There's no need to distract the press regarding the latest findings from the AP-GfK poll. Y'know, the one that has Obama's approval rating at a robust 53 percent.
Don't distract the Beltway press corps, let alone the right-wing blogosphere, because they're still obsessing over yesterday's Quinnipiac poll that had Obama down to a 42 percent approval rating. Those results, as we noted, were instantly dubbed to be very important.
It's true the Quinnipiac poll didn't really resemble many other reputable survey results issued this month. And it's true virtually every other poll measuring Obama's approval rating in March found him hovering around the 50 percent mark. But that didn't matter. The Quinnipiac findings were news and the AP's are not. Why? Because good news for Obama isn't really news.
So shh, please don't wake the press and disturb them with news of the latest AP finding. Please don't interrupt their fascination with the 42 percent approval finding when a new poll has Obama more than ten points higher than that.
And how badly does the press not want to focus on Obama's solid approval ratings? So badly that even the AP buried the lede in reporting on its own poll:
Americans are growing increasingly pessimistic about the economy as soaring gas costs strain already-tight budgets. But people aren't taking it out on President Barack Obama, a new Associated Press-GfK poll shows.
In the survey, 15 percent of Americans said they thought the economy had improved in the past month, down from 30 percent who thought that in January. Only a third were optimistic about the country, down from about half earlier this year. And 28 percent thought the economy will get worse; that's the most who have expressed that sentiment since the question was first asked in December 2009.
In the AP-GfK poll over the past month, Obama's approval rating has held steady around 50 percent.

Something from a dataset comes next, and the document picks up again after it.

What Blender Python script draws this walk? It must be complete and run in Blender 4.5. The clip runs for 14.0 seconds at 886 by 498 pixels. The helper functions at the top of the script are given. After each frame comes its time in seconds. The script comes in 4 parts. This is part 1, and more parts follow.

The AP can't even be bothered to spell out Obama's approval rating in the latest AP poll. (It's 53 percent. But the AP goes with “around 50 percent.”) And no, that's not even the lede. Instead, Americans souring on the economy is the lede.
But I guarantee you if the AP poll had the president's approval rating dropping to 42 percent, the way the Quinnipiac poll did, the AP would have hyped that in the headline and the AP poll would be making headlines today.